Work required :: Leave out the pictures and repeat the data exactly.

Supplied data ::
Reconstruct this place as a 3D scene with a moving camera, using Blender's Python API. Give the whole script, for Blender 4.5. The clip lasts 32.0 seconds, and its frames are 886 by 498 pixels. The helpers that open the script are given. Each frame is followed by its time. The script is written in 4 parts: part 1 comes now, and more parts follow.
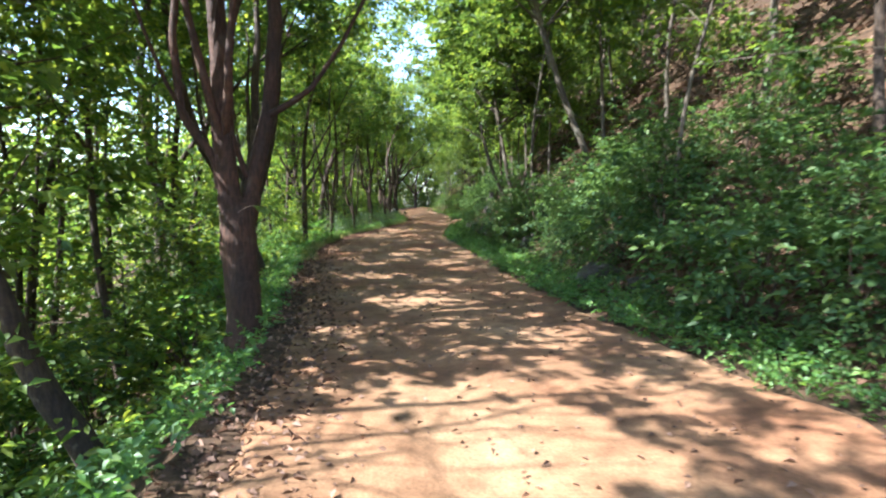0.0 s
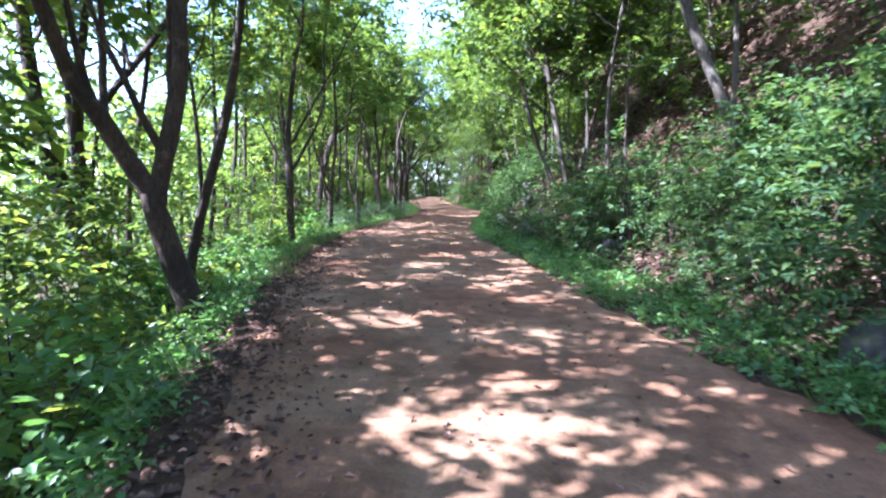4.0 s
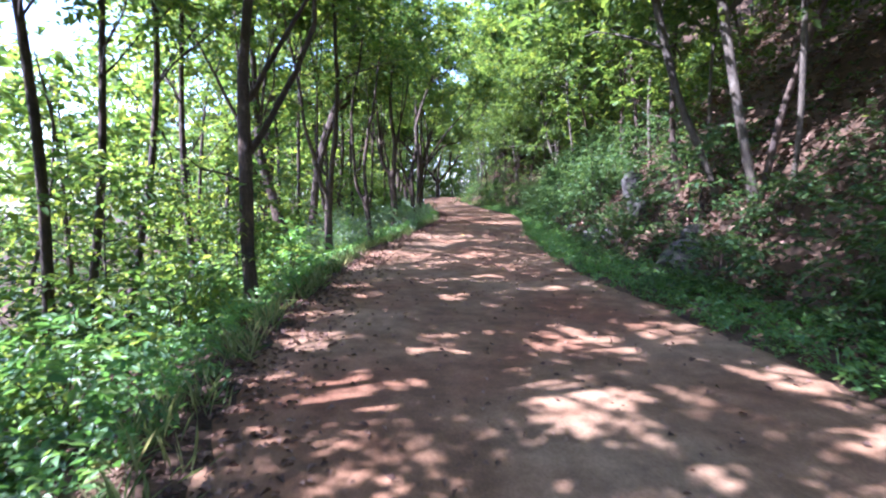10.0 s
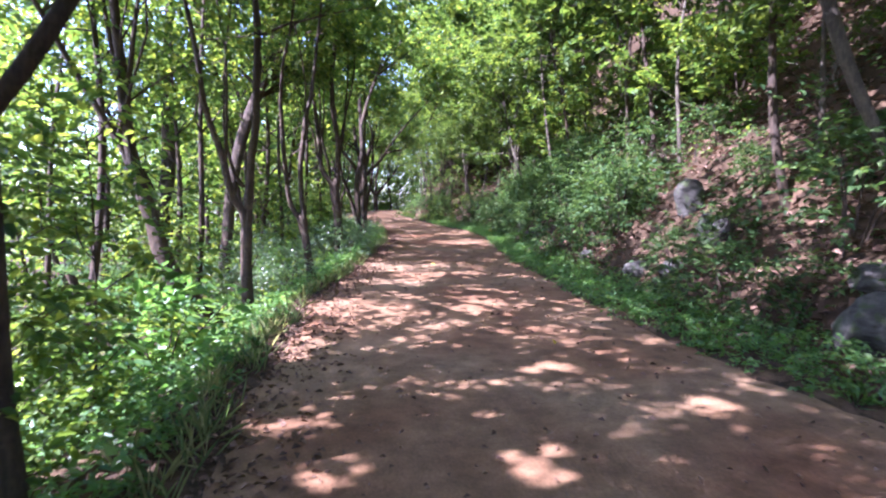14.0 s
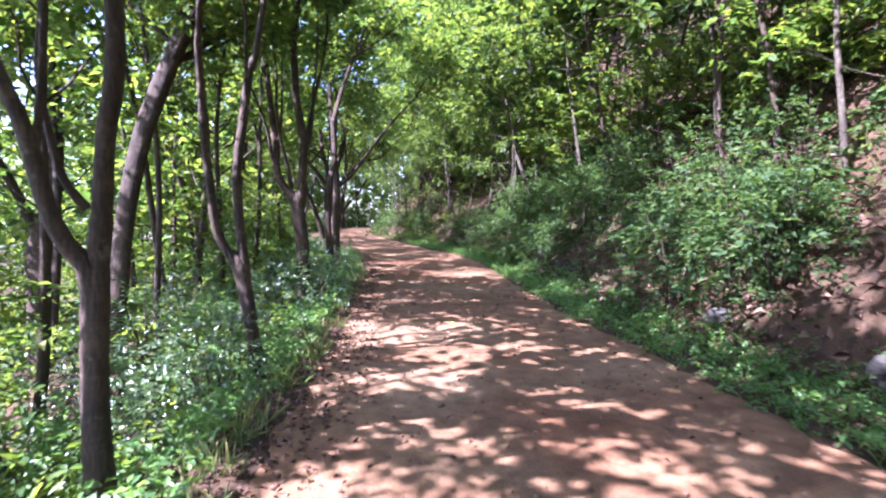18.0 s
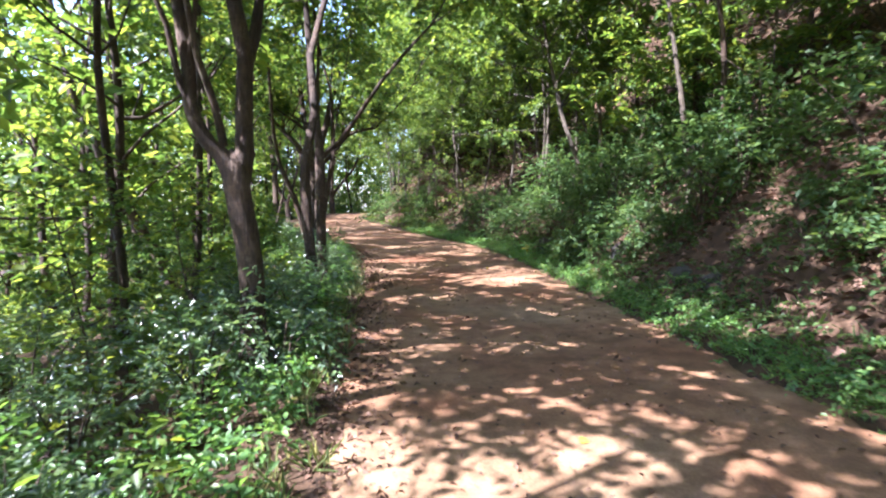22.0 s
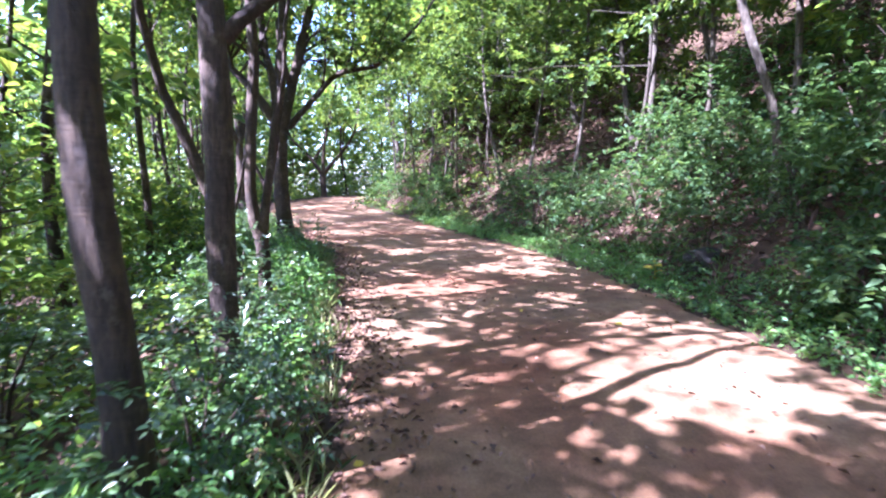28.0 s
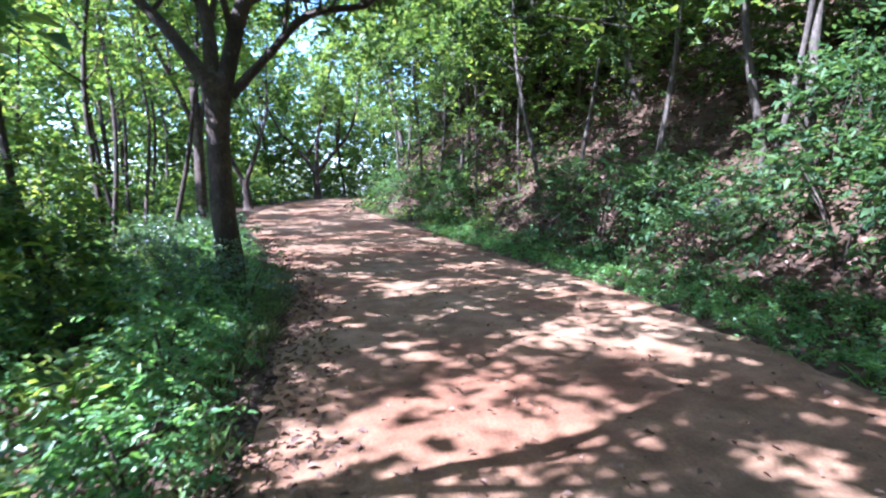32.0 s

Answer in full ::
Reconstruct this place as a 3D scene with a moving camera, using Blender's Python API. Give the whole script, for Blender 4.5. The clip lasts 32.0 seconds, and its frames are 886 by 498 pixels. The helpers that open the script are given. Each frame is followed by its time. The script is written in 4 parts: part 1 comes now, and more parts follow.
0.0 s
4.0 s
10.0 s
14.0 s
18.0 s
22.0 s
28.0 s
32.0 s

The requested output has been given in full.